⟨

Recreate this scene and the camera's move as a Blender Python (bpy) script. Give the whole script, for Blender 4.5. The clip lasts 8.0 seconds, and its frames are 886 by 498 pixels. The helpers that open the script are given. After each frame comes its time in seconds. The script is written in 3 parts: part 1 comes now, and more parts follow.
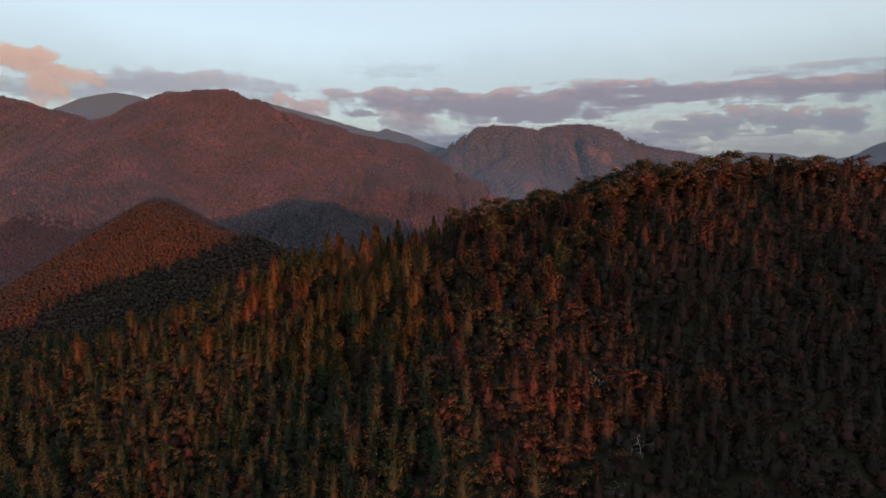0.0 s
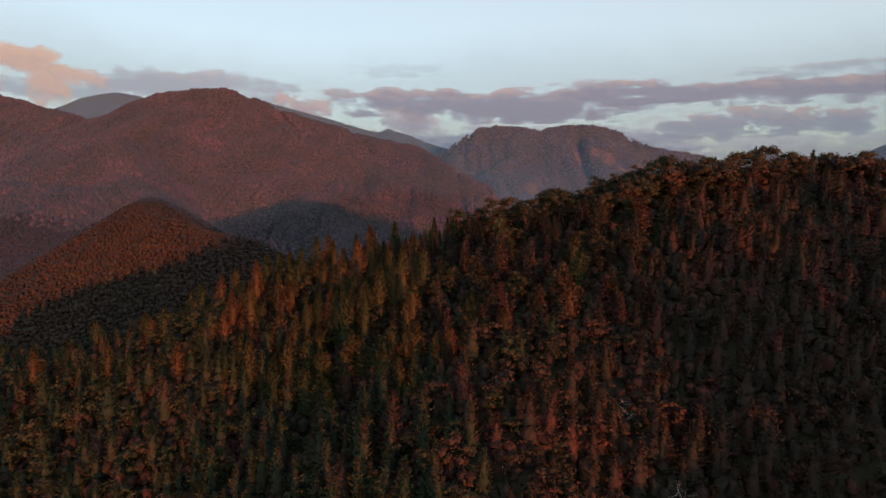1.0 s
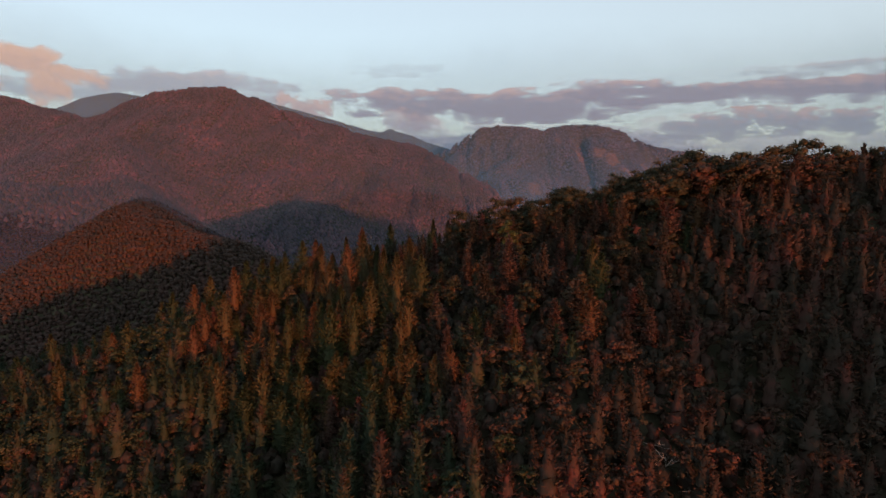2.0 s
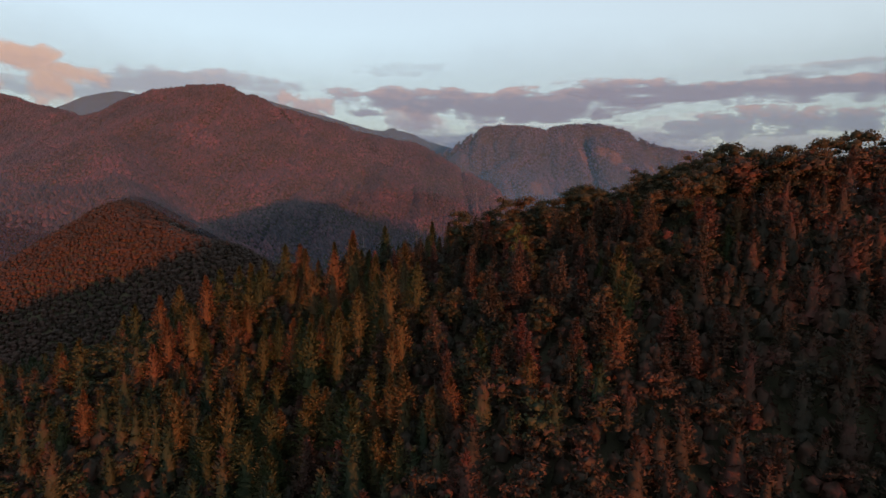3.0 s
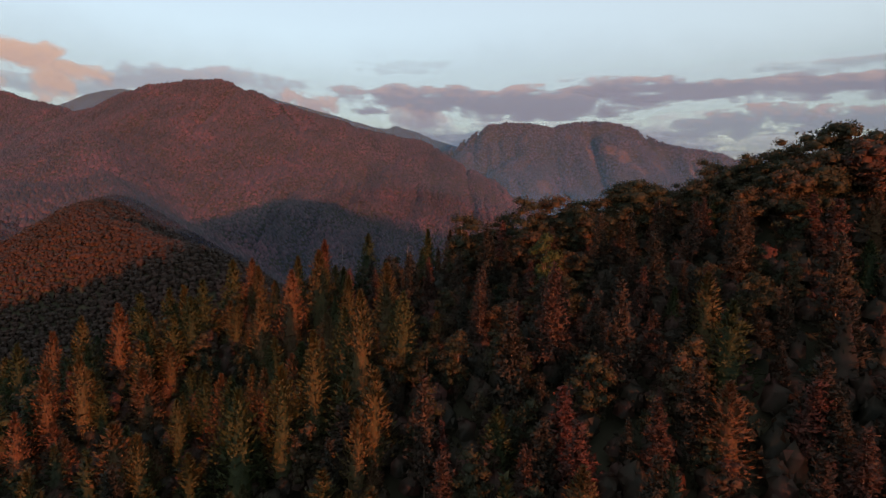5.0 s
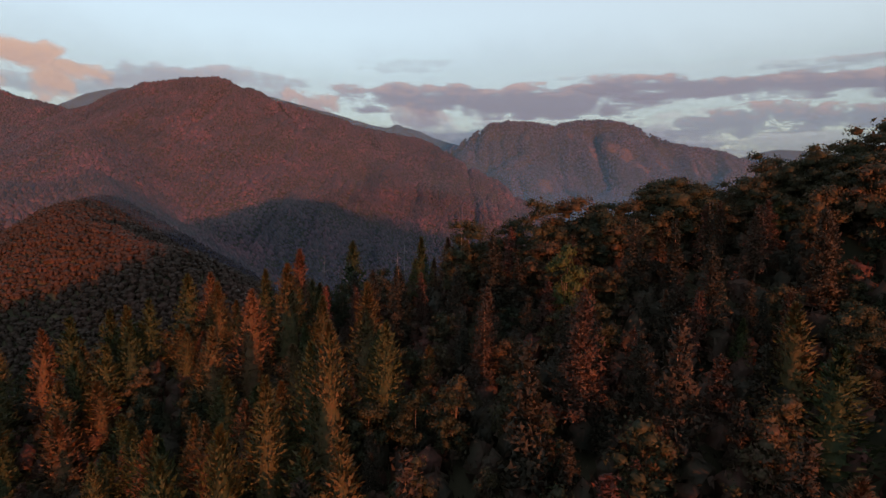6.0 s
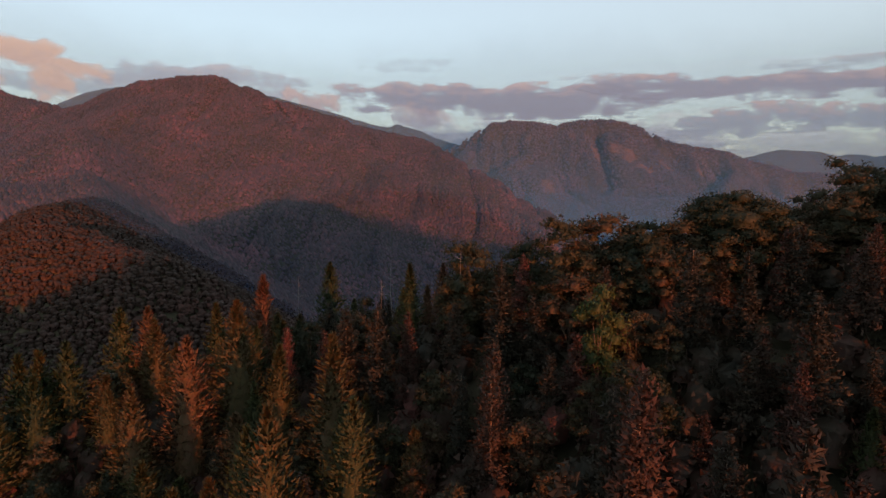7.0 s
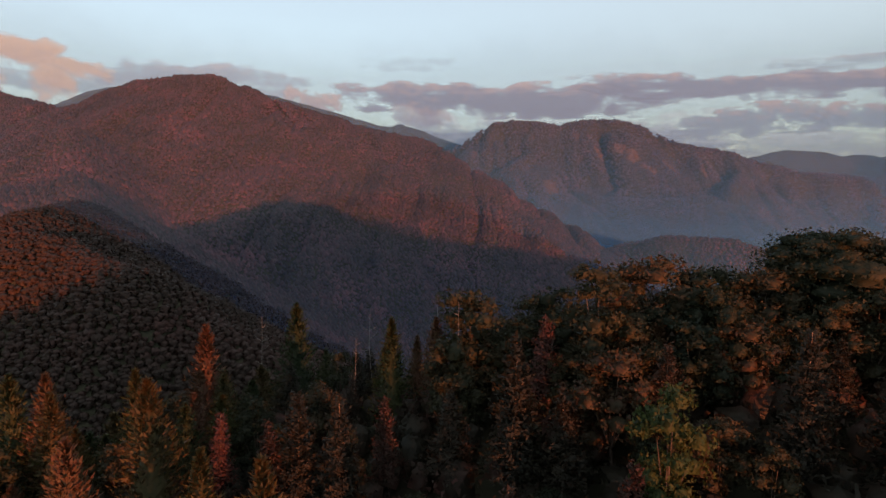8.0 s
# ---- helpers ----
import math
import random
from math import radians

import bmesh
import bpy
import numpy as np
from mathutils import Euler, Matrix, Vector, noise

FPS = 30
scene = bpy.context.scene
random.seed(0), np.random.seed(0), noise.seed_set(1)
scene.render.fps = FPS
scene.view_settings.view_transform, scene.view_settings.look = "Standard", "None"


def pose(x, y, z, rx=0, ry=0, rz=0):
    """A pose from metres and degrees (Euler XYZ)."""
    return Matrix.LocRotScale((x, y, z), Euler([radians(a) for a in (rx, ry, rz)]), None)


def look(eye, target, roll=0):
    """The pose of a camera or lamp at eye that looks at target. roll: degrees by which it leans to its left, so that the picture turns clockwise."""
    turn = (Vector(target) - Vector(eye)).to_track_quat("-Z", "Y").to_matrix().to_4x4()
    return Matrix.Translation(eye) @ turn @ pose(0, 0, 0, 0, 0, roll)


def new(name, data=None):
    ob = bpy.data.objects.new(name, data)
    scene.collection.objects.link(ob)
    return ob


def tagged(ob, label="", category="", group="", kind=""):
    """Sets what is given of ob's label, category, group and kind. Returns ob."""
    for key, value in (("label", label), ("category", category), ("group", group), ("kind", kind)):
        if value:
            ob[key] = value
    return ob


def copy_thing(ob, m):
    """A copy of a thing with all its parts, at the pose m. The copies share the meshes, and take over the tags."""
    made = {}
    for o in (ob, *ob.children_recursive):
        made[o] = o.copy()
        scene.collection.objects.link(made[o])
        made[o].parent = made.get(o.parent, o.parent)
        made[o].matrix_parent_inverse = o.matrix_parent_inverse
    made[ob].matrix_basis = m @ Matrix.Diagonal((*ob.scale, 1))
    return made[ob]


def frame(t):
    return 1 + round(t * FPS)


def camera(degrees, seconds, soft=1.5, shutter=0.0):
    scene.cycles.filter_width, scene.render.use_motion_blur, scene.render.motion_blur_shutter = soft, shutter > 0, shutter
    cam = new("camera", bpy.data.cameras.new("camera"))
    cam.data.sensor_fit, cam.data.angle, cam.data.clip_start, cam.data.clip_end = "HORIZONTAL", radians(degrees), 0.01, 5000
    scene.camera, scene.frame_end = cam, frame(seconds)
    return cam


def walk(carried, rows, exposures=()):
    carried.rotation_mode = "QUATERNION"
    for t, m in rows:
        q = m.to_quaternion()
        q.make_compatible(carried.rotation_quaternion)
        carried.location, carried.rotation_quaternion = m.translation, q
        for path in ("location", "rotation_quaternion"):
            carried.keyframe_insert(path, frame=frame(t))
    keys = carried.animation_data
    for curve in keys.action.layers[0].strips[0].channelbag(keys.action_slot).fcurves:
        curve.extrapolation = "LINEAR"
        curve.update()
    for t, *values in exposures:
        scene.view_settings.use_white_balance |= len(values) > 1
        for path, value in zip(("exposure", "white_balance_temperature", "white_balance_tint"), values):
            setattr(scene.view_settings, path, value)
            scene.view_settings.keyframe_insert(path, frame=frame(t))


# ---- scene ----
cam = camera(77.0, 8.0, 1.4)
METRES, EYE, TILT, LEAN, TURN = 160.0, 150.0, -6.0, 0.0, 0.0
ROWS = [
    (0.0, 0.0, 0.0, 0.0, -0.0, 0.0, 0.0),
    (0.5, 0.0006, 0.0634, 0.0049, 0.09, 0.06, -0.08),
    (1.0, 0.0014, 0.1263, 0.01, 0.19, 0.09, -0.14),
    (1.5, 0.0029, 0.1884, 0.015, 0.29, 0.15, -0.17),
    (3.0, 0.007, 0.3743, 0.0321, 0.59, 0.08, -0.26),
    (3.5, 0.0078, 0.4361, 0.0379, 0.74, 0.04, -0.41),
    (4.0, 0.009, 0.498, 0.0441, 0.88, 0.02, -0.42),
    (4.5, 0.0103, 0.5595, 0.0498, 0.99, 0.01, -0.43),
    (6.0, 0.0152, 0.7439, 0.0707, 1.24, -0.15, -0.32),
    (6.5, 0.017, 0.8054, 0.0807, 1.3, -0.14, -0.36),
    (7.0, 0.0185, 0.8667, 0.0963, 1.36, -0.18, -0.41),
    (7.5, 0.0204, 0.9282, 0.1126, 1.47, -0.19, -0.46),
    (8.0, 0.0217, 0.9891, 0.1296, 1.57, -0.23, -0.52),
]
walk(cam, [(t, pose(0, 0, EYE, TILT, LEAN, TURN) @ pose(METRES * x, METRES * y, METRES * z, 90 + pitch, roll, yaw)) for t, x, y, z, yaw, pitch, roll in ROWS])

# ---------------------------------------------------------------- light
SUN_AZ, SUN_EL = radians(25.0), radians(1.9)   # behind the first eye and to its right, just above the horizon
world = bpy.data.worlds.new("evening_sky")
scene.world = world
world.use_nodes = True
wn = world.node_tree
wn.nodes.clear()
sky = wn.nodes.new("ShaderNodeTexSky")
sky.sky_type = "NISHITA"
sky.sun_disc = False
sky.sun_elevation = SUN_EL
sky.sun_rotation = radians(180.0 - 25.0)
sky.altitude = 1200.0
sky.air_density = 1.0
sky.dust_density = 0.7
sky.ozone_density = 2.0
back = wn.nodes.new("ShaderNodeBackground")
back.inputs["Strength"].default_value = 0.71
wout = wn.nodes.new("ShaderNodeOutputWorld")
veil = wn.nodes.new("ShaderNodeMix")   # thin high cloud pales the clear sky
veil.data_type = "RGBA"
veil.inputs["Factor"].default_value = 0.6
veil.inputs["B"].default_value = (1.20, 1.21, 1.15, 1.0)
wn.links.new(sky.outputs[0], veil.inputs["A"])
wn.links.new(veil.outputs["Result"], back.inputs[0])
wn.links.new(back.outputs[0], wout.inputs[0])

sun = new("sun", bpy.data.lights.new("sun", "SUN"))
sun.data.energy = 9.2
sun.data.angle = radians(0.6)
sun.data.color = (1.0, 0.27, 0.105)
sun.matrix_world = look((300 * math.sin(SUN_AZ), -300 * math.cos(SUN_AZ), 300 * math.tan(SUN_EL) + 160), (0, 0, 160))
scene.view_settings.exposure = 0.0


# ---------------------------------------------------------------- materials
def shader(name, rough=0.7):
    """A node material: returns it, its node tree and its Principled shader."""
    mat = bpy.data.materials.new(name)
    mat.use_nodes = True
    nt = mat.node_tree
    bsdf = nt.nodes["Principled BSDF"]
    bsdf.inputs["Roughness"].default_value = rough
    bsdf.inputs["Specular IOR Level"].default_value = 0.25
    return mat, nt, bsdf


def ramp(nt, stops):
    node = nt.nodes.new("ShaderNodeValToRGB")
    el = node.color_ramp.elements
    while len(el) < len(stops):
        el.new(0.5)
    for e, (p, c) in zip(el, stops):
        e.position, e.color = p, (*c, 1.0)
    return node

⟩

_Requirements:_ Set down, without any change, only the lines from the line that holds "scene.collection.objects.link(ob)" through the line that holds "for key, value", both lines included.

_Output of the exercise:_
    scene.collection.objects.link(ob)
    return ob


def tagged(ob, label="", category="", group="", kind=""):
    """Sets what is given of ob's label, category, group and kind. Returns ob."""
    for key, value in (("label", label), ("category", category), ("group", group), ("kind", kind)):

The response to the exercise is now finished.